In the competitive x86 microprocessor market, there are always swings and shifts based on the latest introductions from the two main protagonists: Intel and AMD. The next anticipated shift is coming in 2008-9 when Intel will finally replace their front side bus architecture. This report details Intel’s next generation system interconnect and the associated cache coherency protocol, likely deployment plans across the desktop, notebook and server market as well as the economic implications.
Intel’s front-side bus has a long history that dates back to 1995 with the release of the Pentium Pro (P6). The P6 was the first processor to offer cheap and effective multiprocessing support; up to four CPUs could be connected to a single shared bus with very little additional effort for an OEM. The importance of cheap and effective cannot be underestimated. Before the P6, multiprocessor systems used special chipsets and usually a proprietary variant of UNIX; consequently they were quite expensive. Initially, Intel’s P6 could not always match the performance of these high end systems from the likes of IBM, DEC or Sun, but the price was so much lower that the performance gap became a secondary consideration. The workstation and low-end server markets embraced the P6 precisely because the front-side bus enabled inexpensive multiprocessors.

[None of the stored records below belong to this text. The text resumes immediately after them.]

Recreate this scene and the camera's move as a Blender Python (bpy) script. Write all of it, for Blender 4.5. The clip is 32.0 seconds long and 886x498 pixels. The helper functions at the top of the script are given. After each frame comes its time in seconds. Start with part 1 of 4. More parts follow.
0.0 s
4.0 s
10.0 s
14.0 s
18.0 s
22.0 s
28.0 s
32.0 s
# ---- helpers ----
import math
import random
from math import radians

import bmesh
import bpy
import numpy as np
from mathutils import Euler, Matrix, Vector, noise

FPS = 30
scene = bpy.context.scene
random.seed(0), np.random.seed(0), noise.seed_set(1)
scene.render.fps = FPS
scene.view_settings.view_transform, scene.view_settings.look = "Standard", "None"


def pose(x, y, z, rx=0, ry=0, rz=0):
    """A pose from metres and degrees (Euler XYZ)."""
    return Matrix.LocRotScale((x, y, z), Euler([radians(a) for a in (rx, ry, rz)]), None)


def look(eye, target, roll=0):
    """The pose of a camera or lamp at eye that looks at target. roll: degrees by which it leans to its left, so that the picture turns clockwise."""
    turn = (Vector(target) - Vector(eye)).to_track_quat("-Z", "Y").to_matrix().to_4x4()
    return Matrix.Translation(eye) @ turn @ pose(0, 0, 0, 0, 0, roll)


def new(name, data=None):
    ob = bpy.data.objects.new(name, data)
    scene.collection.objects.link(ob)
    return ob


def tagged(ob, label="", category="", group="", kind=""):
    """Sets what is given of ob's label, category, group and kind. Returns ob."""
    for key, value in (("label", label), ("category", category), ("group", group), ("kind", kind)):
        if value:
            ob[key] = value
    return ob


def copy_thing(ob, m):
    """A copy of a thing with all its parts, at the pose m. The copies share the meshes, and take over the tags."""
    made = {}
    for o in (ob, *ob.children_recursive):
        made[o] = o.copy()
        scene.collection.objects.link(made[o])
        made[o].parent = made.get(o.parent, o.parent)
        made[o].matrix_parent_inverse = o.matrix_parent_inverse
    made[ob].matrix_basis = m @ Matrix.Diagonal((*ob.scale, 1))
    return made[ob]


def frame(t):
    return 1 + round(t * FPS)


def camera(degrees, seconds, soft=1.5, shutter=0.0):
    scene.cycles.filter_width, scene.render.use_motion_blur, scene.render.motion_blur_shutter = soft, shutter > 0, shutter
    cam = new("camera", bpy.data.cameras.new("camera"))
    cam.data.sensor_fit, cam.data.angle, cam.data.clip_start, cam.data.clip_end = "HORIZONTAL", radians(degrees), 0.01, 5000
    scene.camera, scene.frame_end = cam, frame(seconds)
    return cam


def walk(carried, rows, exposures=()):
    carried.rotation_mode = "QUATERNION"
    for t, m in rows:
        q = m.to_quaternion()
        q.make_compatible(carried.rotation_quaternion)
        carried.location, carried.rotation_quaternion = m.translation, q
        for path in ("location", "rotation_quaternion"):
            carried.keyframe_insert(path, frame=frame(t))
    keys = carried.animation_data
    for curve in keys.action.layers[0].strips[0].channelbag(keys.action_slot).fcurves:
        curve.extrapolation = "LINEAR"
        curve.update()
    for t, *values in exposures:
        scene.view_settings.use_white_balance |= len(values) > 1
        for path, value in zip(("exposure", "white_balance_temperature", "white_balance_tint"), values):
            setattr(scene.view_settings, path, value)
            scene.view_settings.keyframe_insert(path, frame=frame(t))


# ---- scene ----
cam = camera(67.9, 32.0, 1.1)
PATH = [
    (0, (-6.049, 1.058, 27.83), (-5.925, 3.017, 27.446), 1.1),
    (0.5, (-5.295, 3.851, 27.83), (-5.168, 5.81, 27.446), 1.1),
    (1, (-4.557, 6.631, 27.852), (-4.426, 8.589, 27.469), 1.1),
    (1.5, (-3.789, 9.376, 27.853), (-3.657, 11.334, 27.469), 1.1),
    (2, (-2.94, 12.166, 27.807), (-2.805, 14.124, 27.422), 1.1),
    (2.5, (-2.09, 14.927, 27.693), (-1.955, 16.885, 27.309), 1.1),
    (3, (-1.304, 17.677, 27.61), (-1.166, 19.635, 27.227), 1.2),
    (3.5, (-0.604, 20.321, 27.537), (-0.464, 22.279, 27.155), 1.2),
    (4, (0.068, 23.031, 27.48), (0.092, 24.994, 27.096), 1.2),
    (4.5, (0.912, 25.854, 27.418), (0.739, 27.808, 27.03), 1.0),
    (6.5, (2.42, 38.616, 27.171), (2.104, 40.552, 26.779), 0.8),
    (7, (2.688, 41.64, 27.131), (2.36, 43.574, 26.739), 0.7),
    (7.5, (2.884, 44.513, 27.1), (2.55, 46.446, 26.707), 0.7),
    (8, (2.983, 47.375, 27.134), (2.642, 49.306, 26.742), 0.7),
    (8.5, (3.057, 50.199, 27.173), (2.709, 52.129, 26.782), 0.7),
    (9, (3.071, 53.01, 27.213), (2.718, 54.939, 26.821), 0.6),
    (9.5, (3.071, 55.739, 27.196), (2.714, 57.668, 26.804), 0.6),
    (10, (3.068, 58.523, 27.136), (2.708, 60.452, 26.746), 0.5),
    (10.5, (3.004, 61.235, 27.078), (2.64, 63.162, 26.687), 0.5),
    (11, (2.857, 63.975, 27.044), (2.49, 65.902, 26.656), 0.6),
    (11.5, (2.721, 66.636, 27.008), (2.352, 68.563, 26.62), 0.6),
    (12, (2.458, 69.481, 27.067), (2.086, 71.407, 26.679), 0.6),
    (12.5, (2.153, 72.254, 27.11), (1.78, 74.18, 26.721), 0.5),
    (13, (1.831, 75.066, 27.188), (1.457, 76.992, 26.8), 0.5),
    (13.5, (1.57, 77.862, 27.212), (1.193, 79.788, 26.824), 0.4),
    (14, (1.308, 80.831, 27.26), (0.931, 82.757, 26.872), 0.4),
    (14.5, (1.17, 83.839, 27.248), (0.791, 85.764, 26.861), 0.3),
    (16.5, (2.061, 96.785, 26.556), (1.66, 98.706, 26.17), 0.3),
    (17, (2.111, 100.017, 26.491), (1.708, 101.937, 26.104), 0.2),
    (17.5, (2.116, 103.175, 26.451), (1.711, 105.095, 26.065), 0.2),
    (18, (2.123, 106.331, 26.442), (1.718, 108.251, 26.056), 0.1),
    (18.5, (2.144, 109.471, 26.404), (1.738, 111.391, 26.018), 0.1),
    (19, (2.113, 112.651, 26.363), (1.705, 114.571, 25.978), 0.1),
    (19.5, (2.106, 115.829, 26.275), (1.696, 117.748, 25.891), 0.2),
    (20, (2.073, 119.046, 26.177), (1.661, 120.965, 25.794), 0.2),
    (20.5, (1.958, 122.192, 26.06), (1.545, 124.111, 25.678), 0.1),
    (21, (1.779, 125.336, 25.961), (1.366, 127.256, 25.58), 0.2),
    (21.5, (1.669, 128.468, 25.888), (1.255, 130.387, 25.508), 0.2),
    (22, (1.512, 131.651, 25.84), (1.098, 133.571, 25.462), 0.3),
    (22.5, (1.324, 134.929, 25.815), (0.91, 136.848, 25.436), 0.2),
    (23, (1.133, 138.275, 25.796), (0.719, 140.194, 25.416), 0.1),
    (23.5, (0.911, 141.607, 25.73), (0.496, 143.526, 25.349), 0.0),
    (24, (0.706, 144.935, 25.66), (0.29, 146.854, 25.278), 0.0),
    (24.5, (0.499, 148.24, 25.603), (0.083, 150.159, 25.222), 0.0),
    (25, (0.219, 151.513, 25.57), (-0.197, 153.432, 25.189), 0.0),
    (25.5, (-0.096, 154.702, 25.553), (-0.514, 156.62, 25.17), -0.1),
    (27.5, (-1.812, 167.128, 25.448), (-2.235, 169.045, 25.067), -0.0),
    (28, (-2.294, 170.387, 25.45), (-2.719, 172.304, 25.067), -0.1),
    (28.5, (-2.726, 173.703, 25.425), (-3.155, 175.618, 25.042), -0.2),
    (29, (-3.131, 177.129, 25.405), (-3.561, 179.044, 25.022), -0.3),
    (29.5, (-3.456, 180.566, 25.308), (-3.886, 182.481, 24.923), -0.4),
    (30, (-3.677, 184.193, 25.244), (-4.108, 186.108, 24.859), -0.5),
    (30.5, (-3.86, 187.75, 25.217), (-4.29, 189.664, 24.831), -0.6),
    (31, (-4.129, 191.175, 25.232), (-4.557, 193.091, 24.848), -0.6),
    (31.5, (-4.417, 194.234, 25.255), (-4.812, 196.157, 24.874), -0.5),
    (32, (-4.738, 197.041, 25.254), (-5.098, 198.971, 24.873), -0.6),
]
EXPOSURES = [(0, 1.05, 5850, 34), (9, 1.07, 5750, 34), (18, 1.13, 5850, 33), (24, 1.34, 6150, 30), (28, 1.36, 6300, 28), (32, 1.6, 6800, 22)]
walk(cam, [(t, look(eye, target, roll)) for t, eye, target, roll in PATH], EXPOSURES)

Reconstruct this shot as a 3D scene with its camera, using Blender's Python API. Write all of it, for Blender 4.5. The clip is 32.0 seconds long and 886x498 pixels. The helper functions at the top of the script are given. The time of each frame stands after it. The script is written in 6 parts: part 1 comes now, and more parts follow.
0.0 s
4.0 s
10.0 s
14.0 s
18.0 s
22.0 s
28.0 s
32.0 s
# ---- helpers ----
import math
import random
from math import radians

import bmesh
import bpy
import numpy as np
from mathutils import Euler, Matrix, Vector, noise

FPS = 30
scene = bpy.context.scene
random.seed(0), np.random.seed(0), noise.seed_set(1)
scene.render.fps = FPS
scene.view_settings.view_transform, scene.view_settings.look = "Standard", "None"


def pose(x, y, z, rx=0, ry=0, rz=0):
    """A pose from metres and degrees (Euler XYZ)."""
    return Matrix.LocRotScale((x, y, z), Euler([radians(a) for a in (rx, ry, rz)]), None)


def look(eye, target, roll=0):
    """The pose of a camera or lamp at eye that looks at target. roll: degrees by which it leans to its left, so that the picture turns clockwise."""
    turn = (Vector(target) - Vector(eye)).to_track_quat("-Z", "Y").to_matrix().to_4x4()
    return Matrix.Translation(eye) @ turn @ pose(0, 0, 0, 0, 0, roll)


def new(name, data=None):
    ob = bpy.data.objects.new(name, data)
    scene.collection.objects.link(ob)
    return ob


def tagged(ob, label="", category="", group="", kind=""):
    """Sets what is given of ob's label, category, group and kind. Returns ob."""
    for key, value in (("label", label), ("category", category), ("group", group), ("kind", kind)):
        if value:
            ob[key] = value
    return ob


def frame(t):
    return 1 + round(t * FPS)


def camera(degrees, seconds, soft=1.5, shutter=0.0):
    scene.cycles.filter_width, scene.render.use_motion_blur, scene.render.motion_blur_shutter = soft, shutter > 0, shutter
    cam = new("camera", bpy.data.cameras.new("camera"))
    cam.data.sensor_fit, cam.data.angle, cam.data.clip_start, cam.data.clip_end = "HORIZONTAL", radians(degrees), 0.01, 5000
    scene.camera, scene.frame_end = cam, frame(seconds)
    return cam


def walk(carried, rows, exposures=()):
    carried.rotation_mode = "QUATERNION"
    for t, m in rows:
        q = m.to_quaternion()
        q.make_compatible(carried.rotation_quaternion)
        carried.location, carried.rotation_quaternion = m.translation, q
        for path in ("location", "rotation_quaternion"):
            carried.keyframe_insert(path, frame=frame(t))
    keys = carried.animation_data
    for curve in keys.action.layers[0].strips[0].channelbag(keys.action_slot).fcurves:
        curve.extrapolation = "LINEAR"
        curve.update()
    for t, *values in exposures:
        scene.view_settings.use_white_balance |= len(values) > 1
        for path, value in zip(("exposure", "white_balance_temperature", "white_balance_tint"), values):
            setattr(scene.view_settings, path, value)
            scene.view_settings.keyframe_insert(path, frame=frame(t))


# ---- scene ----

Ironically, the P6 bus was the subject of considerable controversy at Intel. It was originally based on the bus used in the i960 project and the designers came under pressure from various corporate factions to re-use the bus from the original Pentium so that OEMs would not have to redesign and validate new motherboards, and so end users could easily upgrade. However, the Pentium bus was strictly in-order and could only have a single memory access in flight at once, making it entirely inadequate for an out-of-order microprocessor like the P6 that would have many simultaneous memory accesses. Ultimately a compromise was reached that preserved most of the original P6 bus design, and the split-transaction P6 bus is still being used in new products 10 years after the design was started. The next step for Intel’s front side bus was to shift to the P4 bus, which was electrically similar to the P6 bus and issued commands at roughly the same rate, but clocked the data bus four times faster to provide fairly impressive throughput.
While the inexpensive P4 bus is still in use for Intel’s x86 processors, the rest of the world moved on to newer point-to-point interconnects rather than shared buses. Compared to systems based on HP’s EV7 and more importantly AMD’s Opteron, Intel’s front-side bus shows it age; it simply does not scale as well. Intel’s own Xeon and Xeon MP chipsets illustrate the point quite well – as both use two separate front-side bus segments in order to provide enough bandwidth to feed all the processors. Similarly, Intel designed all of their MPUs with relatively large caches to reduce the pressure on the front-side bus and memory systems, exemplified by the cases of the Xeon MP and Itanium 2, sporting 16MB and 24MB of L3 cache respectively. While some critics claim that Intel is pushing an archaic solution and patchwork fixes on the industry, the truth is that this is simply a replay of the issues surrounding the Pentium versus P6 bus debate writ large. The P4 bus is vastly simpler and less expensive than a higher performance, point-to-point interconnect, such as HyperTransport or CSI. After 10 years of shipping products, there is a massive amount of knowledge and infrastructure invested in the front-side bus architecture, both at Intel and at strategic partners. Tossing out the front-side bus will force everyone back to square one. Intel opted to defer this transition by increasing cache sizes, adding more bus segments and including snoop filters to create competitive products.
While Intel’s platform engineers devised more and more creative ways to improve multiprocessor performance using the front-side bus, a highly scalable next generation interconnect was being jointly designed by engineers from teams across Intel and some of the former Alpha designers acquired from Compaq. This new interconnect, known internally as the Common System Interface (CSI), is explicitly designed to accommodate integrated memory controllers and distributed shared memory. CSI will be used as the internal fabric for almost all future Intel systems starting with Tukwila, an Itanium processor and Nehalem, an enhanced derivative of the Core microarchitecture, slated for 2008. Not only will CSI be the cache coherent fabric between processors, but versions will be used to connect I/O chips and other devices in Intel based systems.
The design goals for CSI are rather intimidating. Roughly 90% of all servers sold use four or fewer sockets, and that is where Intel faces the greatest competition. For these systems, CSI must provide low latency and high bandwidth while keeping costs attractive. On the other end of the spectrum, high-end systems using Xeon MP and Itanium processors are intended for mission critical deployment and require extreme scalability and reliability for configurations as large as 2048 processors, but customers are willing to pay extra for those benefits. Many of the techniques that larger systems use to ensure reliability and scalability are more complicated than necessary for smaller servers (let alone notebooks or desktops), producing somewhat contradictory objectives. Consequently, it should be no surprise that CSI is not a single implementation, but rather a closely related family of implementations that will serve as the backbone of Intel’s architectures for the coming years.